DULUTH – Michael Carbo Jr., who was convicted in the long-unsolved murder of a Chisholm woman, will get another chance to plead his case, the Minnesota Supreme Court said Wednesday.
Carbo was found guilty of two counts of first-degree murder in 2022 in St. Louis County District Court, closing a cold case from 1986 that had never, before Carbo, seen an arrest. He was sentenced to life in prison with a chance for parole in 17 years for the death of Nancy Daugherty, a 38-year-old mother of two and well-liked aide at an Iron Range nursing home.

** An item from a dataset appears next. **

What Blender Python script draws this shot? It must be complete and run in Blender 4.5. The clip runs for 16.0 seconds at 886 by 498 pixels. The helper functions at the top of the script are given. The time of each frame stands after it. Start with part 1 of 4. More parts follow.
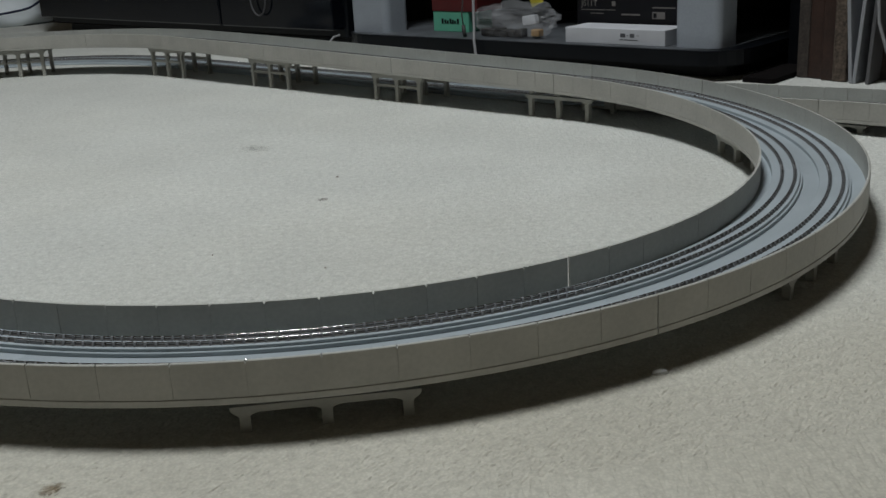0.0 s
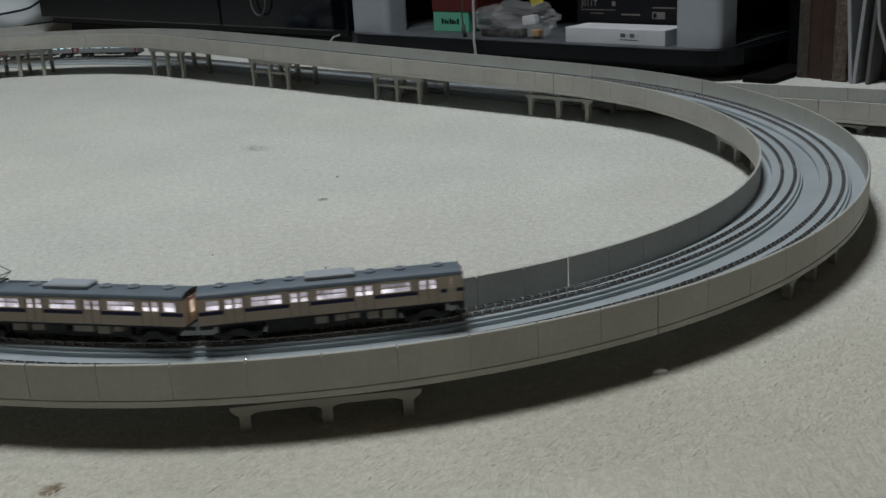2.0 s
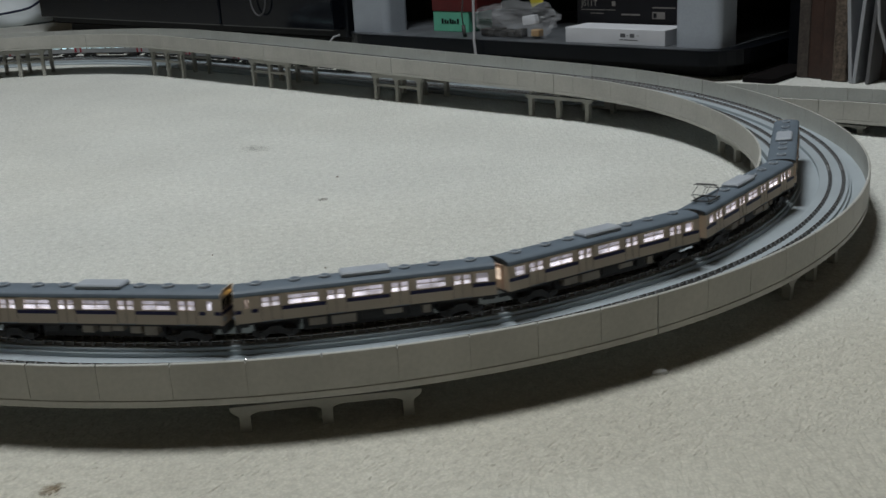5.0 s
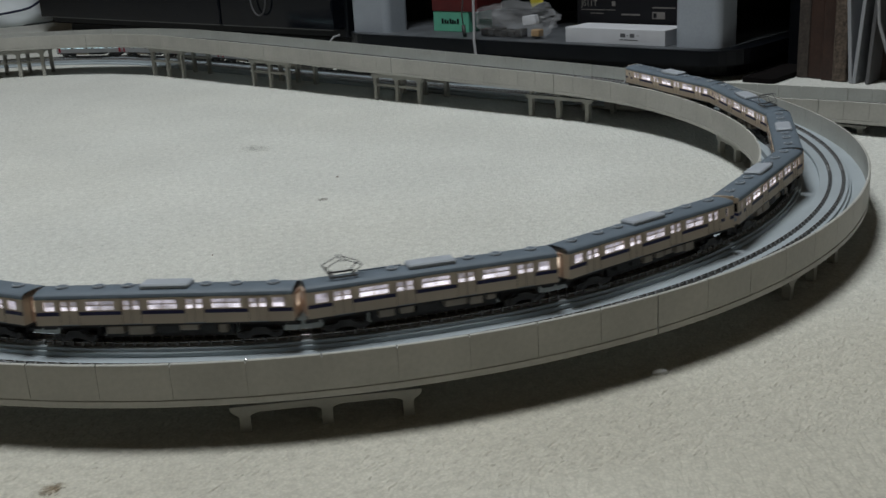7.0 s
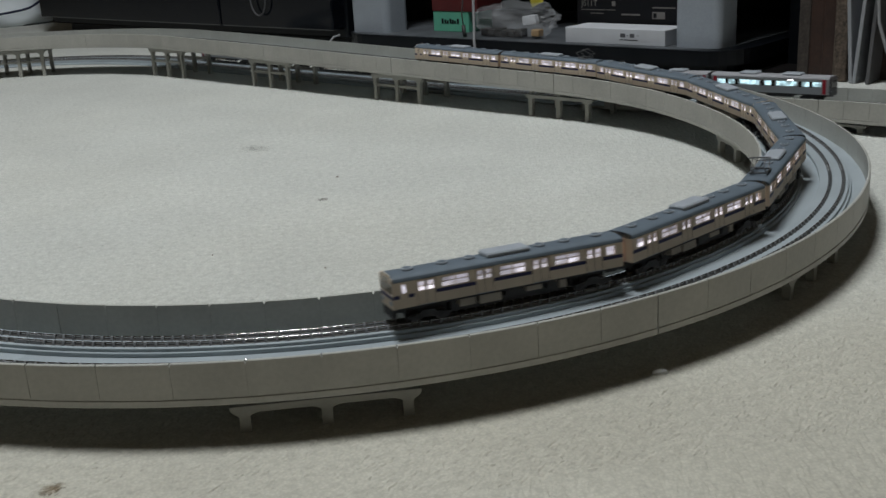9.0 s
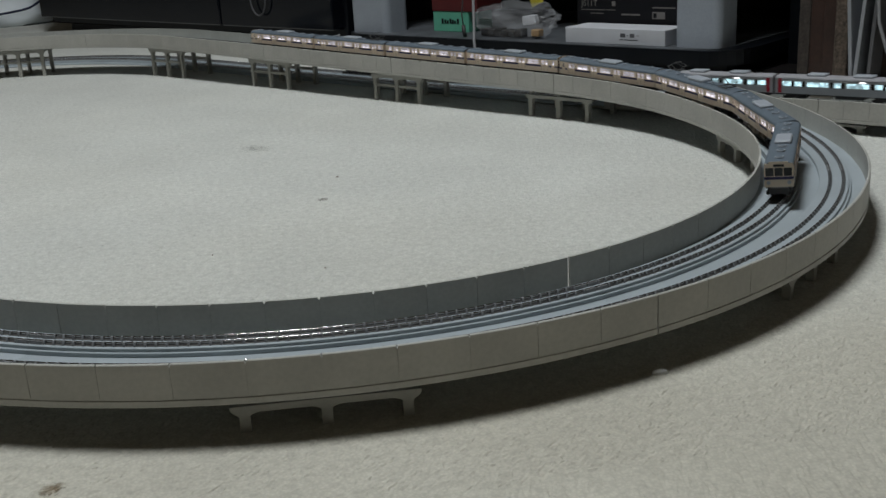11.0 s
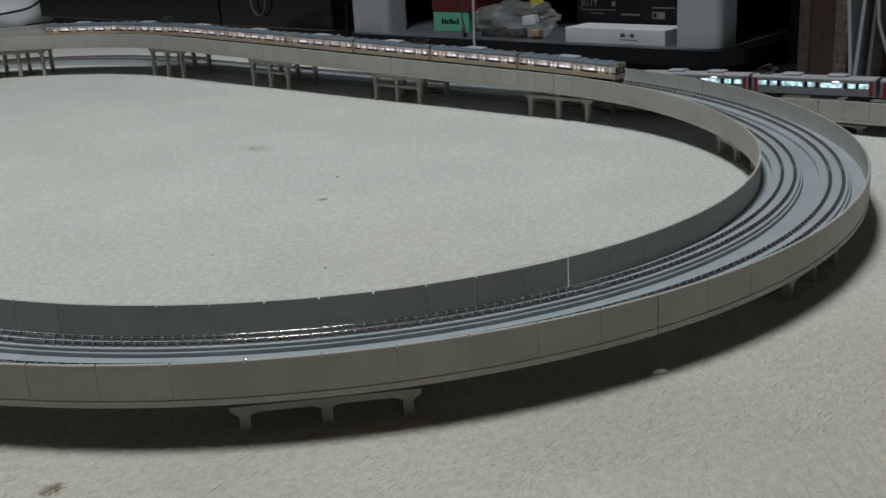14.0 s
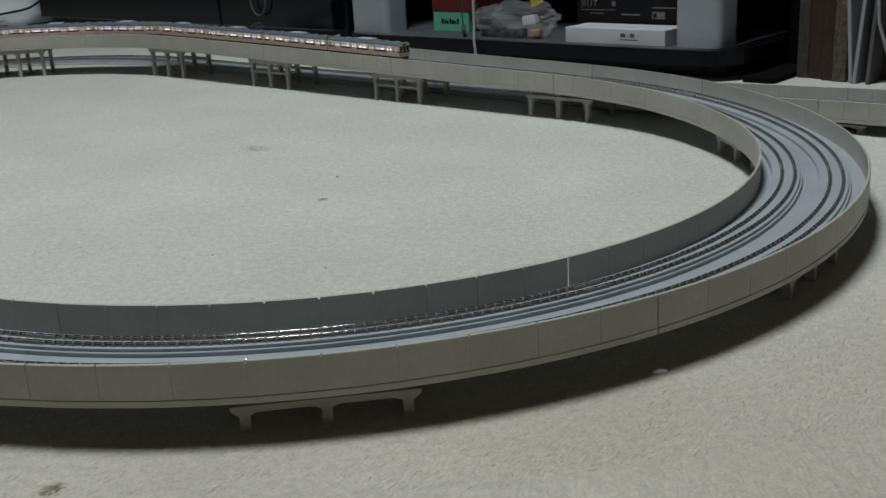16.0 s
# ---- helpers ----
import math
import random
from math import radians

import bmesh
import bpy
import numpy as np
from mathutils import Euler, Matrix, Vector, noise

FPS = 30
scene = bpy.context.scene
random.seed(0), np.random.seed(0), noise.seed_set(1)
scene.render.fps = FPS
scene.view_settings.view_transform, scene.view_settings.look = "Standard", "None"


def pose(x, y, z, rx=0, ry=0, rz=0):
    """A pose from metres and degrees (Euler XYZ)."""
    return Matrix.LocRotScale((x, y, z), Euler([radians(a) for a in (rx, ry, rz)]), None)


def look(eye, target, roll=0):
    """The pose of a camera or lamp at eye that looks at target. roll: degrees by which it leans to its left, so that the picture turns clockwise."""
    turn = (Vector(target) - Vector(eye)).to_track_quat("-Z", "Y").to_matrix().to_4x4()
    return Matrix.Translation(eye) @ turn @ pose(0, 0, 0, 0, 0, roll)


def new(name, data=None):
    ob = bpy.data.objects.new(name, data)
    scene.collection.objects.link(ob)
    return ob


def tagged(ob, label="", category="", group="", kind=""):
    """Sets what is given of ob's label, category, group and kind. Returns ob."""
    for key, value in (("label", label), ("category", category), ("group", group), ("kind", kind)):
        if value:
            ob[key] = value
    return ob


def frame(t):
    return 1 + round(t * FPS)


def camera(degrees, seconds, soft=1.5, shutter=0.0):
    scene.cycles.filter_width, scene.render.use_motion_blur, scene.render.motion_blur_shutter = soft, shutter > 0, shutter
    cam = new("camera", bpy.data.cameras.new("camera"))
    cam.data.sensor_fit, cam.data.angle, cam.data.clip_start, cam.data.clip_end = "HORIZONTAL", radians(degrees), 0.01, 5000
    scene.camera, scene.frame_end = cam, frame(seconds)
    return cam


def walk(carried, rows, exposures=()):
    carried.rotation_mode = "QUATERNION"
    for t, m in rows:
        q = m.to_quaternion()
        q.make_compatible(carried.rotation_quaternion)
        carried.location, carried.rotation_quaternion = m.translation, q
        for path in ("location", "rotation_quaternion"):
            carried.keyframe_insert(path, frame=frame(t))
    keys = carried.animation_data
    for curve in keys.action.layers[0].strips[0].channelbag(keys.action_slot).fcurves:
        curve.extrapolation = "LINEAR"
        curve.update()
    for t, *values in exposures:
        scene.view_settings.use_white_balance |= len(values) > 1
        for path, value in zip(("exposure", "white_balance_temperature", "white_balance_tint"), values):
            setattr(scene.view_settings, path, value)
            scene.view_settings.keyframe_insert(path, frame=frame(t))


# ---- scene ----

Daugherty, who was strangled, was found beneath bed covers in her modest Chisholm home on July 16, 1986 — the same day she was scheduled to move to the Twin Cities to study to become a paramedic. At the time, Carbo was 18 and lived less than a mile away. He had gone to school with her children.
The state high court said the District Court erred in not allowing Carbo an alternate perpetrator defense — though the “defendant’s proffered evidence clearly had an inherent tendency to connect the alternate perpetrator to the commission of the crime,” according to the 57-page opinion written by Justice G. Barry Anderson.
The case will be sent back to Hibbing, where it was originally tried with Judge Robert C. Friday presiding. The trial date has not been scheduled.
Dave Haggard, who is married to Daugherty’s daughter Gina, had no comment. At Carbo’s sentencing in September 2022, Gina Haggard said she only felt partial closure: Carbo’s conviction answered who killed her mother, but not why.
Richard Jenkins, Carbo’s stepfather, described Carbo’s supporters as “ecstatic” at the news on Wednesday.
“Half the town and none of his friends ever believed he did it,” said Jenkins, who lives in Chisholm.